## TASK DETAILS:
Give back, exactly as it appears, the run of lines opening with the one containing "for path in" and closing with the one containing "return pose(0, 0, EYE, 0, 0, -yaw)". Nothing outside that run should appear.

** START **

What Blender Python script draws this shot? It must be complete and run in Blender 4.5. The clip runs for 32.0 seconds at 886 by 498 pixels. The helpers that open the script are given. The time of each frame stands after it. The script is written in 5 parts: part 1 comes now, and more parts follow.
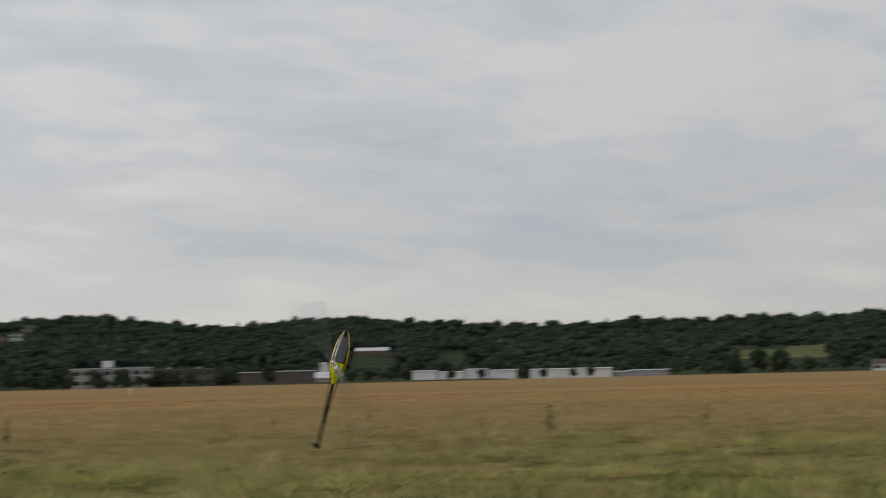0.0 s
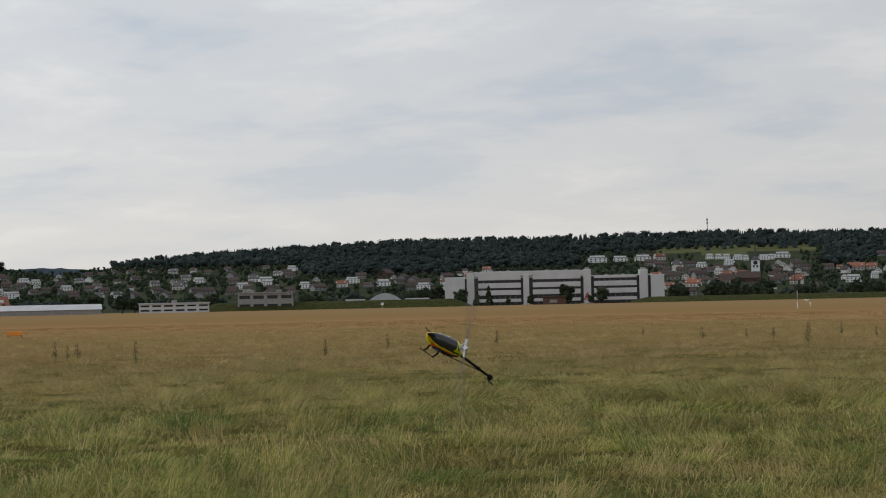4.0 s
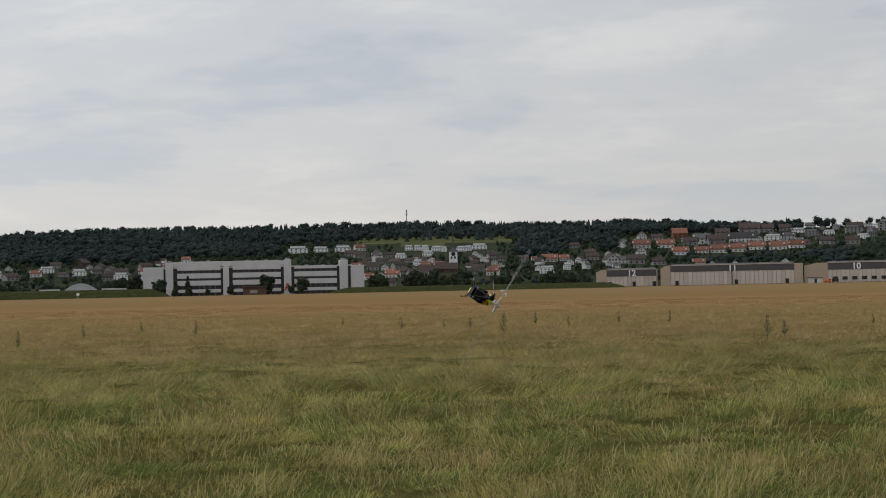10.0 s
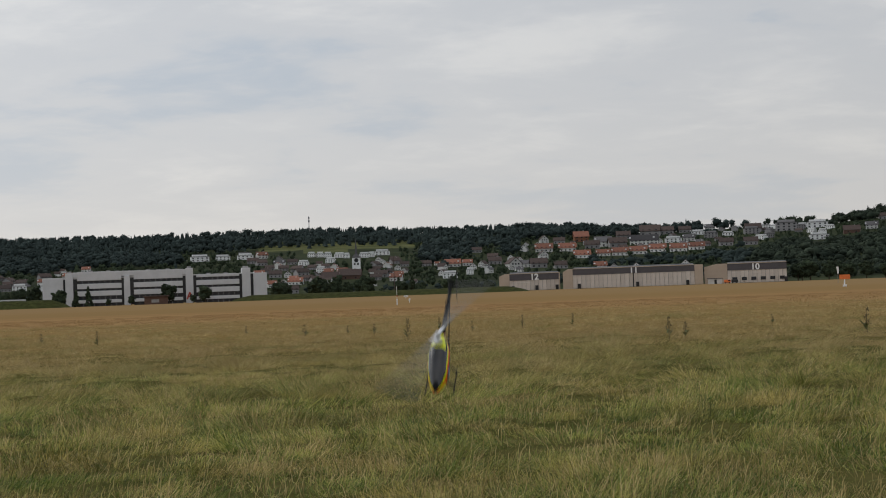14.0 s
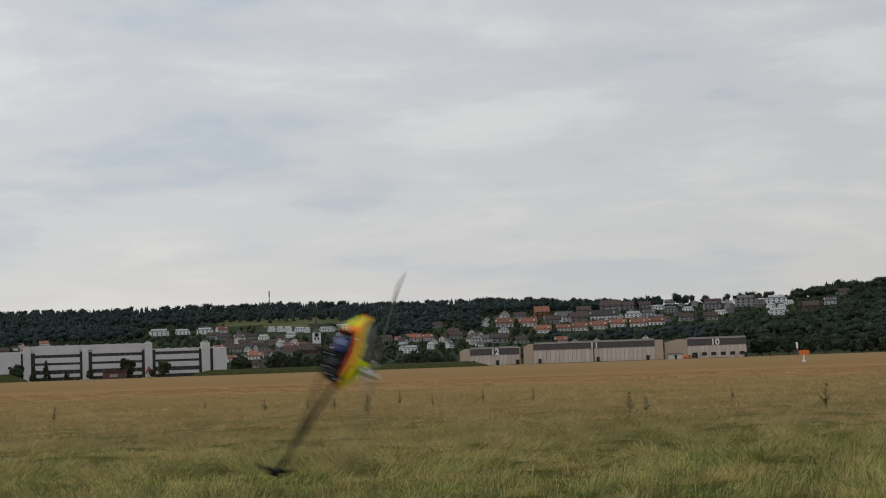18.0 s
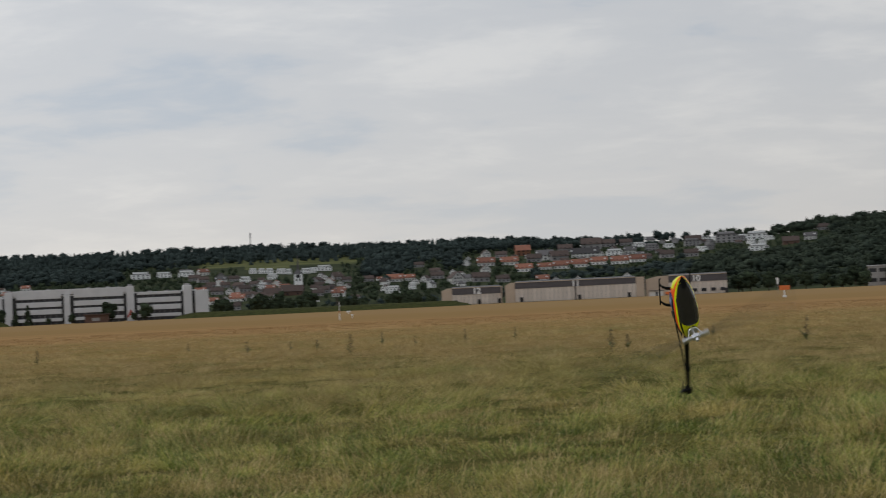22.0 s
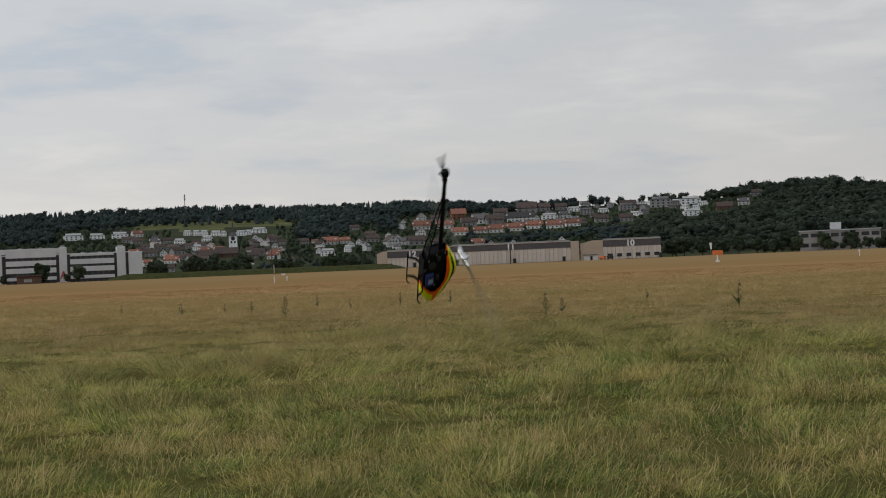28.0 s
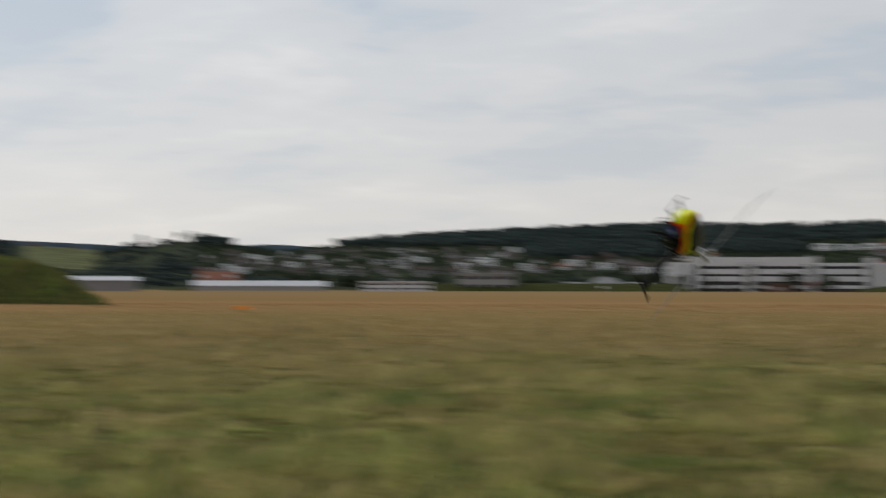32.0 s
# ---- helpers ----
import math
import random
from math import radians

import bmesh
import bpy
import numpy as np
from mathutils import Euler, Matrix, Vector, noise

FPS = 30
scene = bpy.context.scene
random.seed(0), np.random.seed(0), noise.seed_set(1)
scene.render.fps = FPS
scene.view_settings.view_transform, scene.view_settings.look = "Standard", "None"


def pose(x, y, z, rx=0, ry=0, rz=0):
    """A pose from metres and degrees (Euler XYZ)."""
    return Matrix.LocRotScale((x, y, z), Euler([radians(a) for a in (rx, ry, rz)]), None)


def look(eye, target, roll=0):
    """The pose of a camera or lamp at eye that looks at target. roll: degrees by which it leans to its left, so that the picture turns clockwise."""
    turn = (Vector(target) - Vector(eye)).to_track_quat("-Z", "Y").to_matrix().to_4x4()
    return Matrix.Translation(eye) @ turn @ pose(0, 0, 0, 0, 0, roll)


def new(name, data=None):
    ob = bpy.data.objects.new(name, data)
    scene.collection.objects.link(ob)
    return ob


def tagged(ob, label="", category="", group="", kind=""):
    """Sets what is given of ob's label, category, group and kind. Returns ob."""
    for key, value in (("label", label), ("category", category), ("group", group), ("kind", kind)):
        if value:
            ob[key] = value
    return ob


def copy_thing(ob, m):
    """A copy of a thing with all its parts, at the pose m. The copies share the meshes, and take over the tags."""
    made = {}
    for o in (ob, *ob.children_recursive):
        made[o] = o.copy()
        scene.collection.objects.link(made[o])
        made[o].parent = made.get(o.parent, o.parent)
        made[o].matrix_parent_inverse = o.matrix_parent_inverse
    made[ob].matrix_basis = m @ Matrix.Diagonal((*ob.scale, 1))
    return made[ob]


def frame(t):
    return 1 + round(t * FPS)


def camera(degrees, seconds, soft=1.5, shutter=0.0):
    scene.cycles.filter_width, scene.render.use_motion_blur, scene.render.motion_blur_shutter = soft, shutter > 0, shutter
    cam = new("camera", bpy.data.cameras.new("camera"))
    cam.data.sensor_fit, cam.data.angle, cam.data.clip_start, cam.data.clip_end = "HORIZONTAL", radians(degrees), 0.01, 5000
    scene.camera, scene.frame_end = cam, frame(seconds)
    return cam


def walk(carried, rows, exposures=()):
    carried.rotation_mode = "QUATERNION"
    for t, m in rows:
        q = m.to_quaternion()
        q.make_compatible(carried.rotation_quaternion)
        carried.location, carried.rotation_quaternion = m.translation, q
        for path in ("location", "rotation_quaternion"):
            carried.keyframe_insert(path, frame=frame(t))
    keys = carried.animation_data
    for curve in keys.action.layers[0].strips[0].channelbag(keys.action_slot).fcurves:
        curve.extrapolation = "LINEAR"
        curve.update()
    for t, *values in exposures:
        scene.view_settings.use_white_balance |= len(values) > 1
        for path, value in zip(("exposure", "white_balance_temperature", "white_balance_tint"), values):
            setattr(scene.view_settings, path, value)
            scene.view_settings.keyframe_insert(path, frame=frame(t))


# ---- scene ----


EYE = 1.6  # height of the hand-held camera over the field


def aim(yaw, pitch, roll):
    """Pose of the camera on its spot: degrees to the right of north, upwards, and about its axis."""
    return pose(0, 0, EYE, 0, 0, -yaw) @ pose(0, 0, 0, 90 + pitch) @ pose(0, 0, 0, 0, 0, roll)


PATH = [  # seconds, yaw, pitch, roll
    (0.0, 32.125, 4.341, -1.363),
    (0.5, 23.324, 3.476, -1.786),
    (1.0, 14.553, 2.462, -1.884),
    (1.5, 7.603, 2.006, -2.083),
    (2.0, 1.766, 1.644, -1.624),
    (4.5, -10.048, 1.865, -1.289),
    (5.0, -7.000, 1.817, -1.249),
    (5.5, -2.118, 1.791, -1.452),
    (6.0, -0.195, 2.198, -1.588),
    (6.5, 0.768, 2.273, -1.946),
    (7.0, -0.249, 2.354, -2.077),
    (7.5, -0.829, 2.355, -2.068),
    (8.0, -0.350, 2.184, -1.898),
    (8.5, 0.912, 1.942, -1.511),
    (9.0, 0.531, 1.695, -1.456),
    (9.5, 0.444, 1.452, -1.380),
    (10.0, 0.428, 1.299, -1.183),
    (10.5, 0.501, 1.184, -1.340),
    (11.0, 0.572, 0.928, -1.505),
    (11.5, 0.415, 0.844, -1.503),
    (12.0, 0.082, 0.812, -1.596),
    (12.5, -0.064, 1.405, -1.650),
    (13.0, -0.118, 1.730, -1.649),
    (13.5, 1.543, 1.127, -1.827),
    (14.0, 3.712, 1.401, -2.041),
    (14.5, 3.147, 1.259, -2.002),
    (15.0, 6.168, 2.295, -1.775),
    (15.5, 6.964, 2.486, -1.761),
    (17.5, 9.551, 4.197, -1.822),
    (18.0, 5.126, 3.880, -1.962),
    (18.5, 5.732, 2.618, -2.232),
    (19.0, 4.914, 0.809, -2.477),
    (19.5, 2.507, 0.767, -2.406),
    (20.0, 3.853, 1.475, -2.239),
    (20.5, 3.630, 2.012, -2.397),
    (21.0, 3.092, 1.972, -2.281),
    (21.5, 3.874, 1.927, -2.432),
    (22.0, 5.689, 1.819, -2.680),
    (22.5, 9.265, 1.162, -2.735),
    (23.0, 10.053, 0.675, -2.677),
    (23.5, 11.385, 0.693, -2.941),
    (24.0, 11.951, 1.251, -2.756),
    (24.5, 11.380, 1.350, -2.768),
    (25.0, 10.753, 1.457, -2.683),
    (25.5, 10.249, 1.659, -2.681),
    (27.5, 8.889, 1.684, -2.429),
    (28.0, 7.813, 0.483, -2.371),
    (28.5, 7.591, 0.747, -2.281),
    (28.6, 8.551, 0.876, -2.092),
    (28.7, 8.790, 0.326, -2.032),
    (28.8, 15.160, 0.176, -1.971),
    (28.9, 19.441, 0.453, -1.911),
    (29.0, 19.816, 0.670, -1.851),
    (29.1, 21.750, 1.655, -1.908),
    (29.2, 22.428, 2.255, -1.964),
    (29.3, 24.491, 2.402, -2.021),
    (29.4, 25.335, 2.666, -2.077),
    (29.5, 25.849, 2.771, -2.134),
    (29.7, 25.030, 2.977, -1.976),
    (29.8, 21.932, 2.282, -2.208),
    (29.9, 18.007, 1.526, -2.441),
    (30.0, 13.577, 0.955, -2.673),
    (30.2, 4.563, 1.819, -2.559),
    (30.3, 0.393, 2.077, -2.501),
    (30.5, -8.548, 2.773, -2.387),
    (30.7, -16.191, 2.751, -2.570),
    (30.9, -22.856, 2.428, -2.753),
    (31.0, -26.368, 2.504, -2.844),
    (31.1, -29.010, 2.345, -2.751),
    (31.3, -33.631, 2.243, -2.564),
    (31.5, -35.940, 2.173, -2.378),
    (31.6, -34.442, 2.130, -1.876),
    (31.8, -27.418, 1.674, -0.872),
    (31.9, -22.290, 1.628, -0.370),
    (32.0, -17.137, 1.305, 0.132),
]
cam = camera(29.29, 32.0, soft=1.0, shutter=0.35)
walk(cam, [(t, aim(y, p, r)) for t, y, p, r in PATH])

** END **

## RESULT FOR THIS TASK:
        for path in ("location", "rotation_quaternion"):
            carried.keyframe_insert(path, frame=frame(t))
    keys = carried.animation_data
    for curve in keys.action.layers[0].strips[0].channelbag(keys.action_slot).fcurves:
        curve.extrapolation = "LINEAR"
        curve.update()
    for t, *values in exposures:
        scene.view_settings.use_white_balance |= len(values) > 1
        for path, value in zip(("exposure", "white_balance_temperature", "white_balance_tint"), values):
            setattr(scene.view_settings, path, value)
            scene.view_settings.keyframe_insert(path, frame=frame(t))


# ---- scene ----


EYE = 1.6  # height of the hand-held camera over the field


def aim(yaw, pitch, roll):
    """Pose of the camera on its spot: degrees to the right of north, upwards, and about its axis."""
    return pose(0, 0, EYE, 0, 0, -yaw) @ pose(0, 0, 0, 90 + pitch) @ pose(0, 0, 0, 0, 0, roll)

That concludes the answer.